Key takeaways:
Bears gained a major edge ahead of Friday’s $9 billion options expiry, especially if Bitcoin price stays below $74,000.Spot Bitcoin ETF outflows and corporate BTC balance reductions fueled market pessimism.
Bitcoin (BTC) retested the $72,500 level for the first time in six weeks on Thursday, triggering $342 million in liquidations for bullish leveraged positions. Despite a subsequent relief bounce to $73,500, traders are worried that bears will keep control due to the upcoming $9 billion monthly options expiry.
May 29 Bitcoin call (buy) options open interest at Deribit, BTC. Source: Deribit
Deribit holds a 70% market share for the May monthly options expiry, capturing $3.4 billion in open interest for calls (buy) and $2.91 billion for puts (sell). However, bulls were caught off guard when Bitcoin broke below $78,000 on May 17.
If Bitcoin stays below $74,000 heading into Friday’s expiry, only $306 million worth of call options will remain in the money. In contrast, put options targeting $74,000 or higher total $1.05 billion, giving bearish strategies a massive advantage.

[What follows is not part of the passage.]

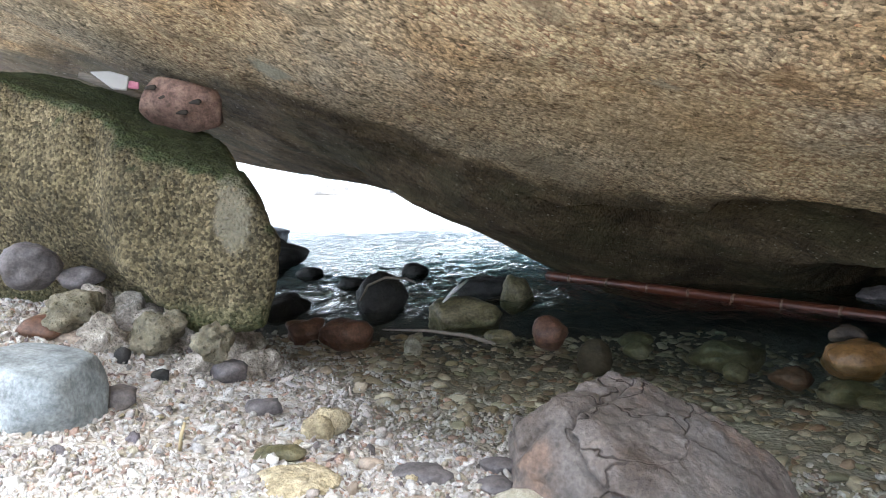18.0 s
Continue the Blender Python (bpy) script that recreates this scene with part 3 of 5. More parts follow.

May 29 Bitcoin put (sell) options open interest at Deribit, BTC. Source: Deribit
Even if Bitcoin reclaims $74,000 by Friday, put options will still outpace call instruments by $265 million. On the bright side, there is no excessive demand for downside protection right now, as put options volume typically spikes only when traders anticipate severe negative surprises.

Bitcoin options put-to-call volume ratio, USD. Source: Laevitas
The Bitcoin options put-to-call volume ratio stood at 0.8 on Thursday, reflecting $1.57 billion traded in calls versus $1.29 billion in puts. This neutral setup represents an improvement from the prior week, which was marked by heavy demand for defensive, neutral-to-bearish options strategies.
Bitcoin only has an 18% chance of reaching $80,000 by June 26
The June 26 expiry shows traders are generally uninspired by Bitcoin’s short-term price prospects.

Deribit June 26 Bitcoin options pricing. Source: Deribit
The $80,000 June call option traded at 0.0103 BTC on Thursday, equivalent to $757. Given the 28 days remaining until expiry, the implied odds of Bitcoin trading above that level sit at 18%. This widespread pessimism can be partly attributed to the $1.07 billion in net outflows from US-listed spot Bitcoin ETFs over two days.
Related: Bitcoin falls further as BTC miners pivot to AI, pro-crypto legislation stalls
On Thursday, Paris-based semiconductor developer Sequans Communications (SQNS) announced plans to fully liquidate its Bitcoin holdings, abandoning its previous accumulation strategy. Publicly traded mining firms, as well as Trump Media and Technology Group (DJT), have also recently scaled back their Bitcoin exposure.
While it is impossible to predict whether a correction to $70,000 is the most probable scenario based solely on Bitcoin options flows and positioning, bears clearly hold the upper hand heading into the upcoming Friday expiry at 8:00 am UTC. Lingering fear and market uncertainty should prevail, significantly weakening the odds of any sustained bullish momentum in the short term.